3. When you are invited in. If your child is not studying and his grades are dropping, you’re invited in whether he wants you or there or not. Again, you’re there to help set up a structure that he is not able to create for himself. The structure might include scheduled study times, having the computer out in a public place in your home, and saying, “No video games or TV until after homework is done.” You might decide that he must spend a certain amount of hours devoted to study time. During this time, no electronics or other distractions are allowed. You might make the rule that even if he finishes all his homework, he must complete study time by reviewing, reading, or editing. You might make the rule that he devotes an hour-and-a-half to quiet time, no electronics, and just doing his work. Understand that it’s not meant as punishment; rather, this is helping him develop a good work ethic and to focus on his school subjects. Some kids do better listening to music while they study, but no other electronics or multi-tasking is recommended.
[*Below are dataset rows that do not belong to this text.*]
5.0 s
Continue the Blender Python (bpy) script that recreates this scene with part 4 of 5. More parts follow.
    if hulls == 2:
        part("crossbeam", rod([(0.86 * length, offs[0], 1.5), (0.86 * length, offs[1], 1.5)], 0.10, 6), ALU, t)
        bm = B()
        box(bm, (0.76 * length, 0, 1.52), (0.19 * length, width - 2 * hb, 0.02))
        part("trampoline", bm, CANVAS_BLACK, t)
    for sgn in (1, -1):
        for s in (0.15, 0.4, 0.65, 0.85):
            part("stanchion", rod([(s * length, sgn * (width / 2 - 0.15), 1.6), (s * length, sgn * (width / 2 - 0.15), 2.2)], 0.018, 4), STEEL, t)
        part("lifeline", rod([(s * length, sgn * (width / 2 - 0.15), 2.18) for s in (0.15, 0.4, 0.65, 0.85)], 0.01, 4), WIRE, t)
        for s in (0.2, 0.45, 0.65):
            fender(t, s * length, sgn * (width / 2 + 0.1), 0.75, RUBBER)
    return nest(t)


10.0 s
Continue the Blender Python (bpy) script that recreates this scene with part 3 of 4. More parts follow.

4. Ask the teacher. If your child’s grades and work habits are not up to par, you can set up a plan by sitting down with him and his teachers. He might have to check with them to make sure he has everything before leaving school, and then check with you before going back to school to make sure all his work is in his bag. Once your child gets better at managing his time, completing his work and reviewing his subjects before tests, then it’s time for you to back off.
5. Identify a study spot. You may need to sit with your child while she’s doing her work or at least be nearby to help her stay on track. She may need a quiet location away from brothers and sisters or she may do better in a room near others. You can help her experiment. But once you find what works best, keep her in that location. You will not do her work for her, but you may need to review her work and ask her if a certain paragraph makes sense to her, for example.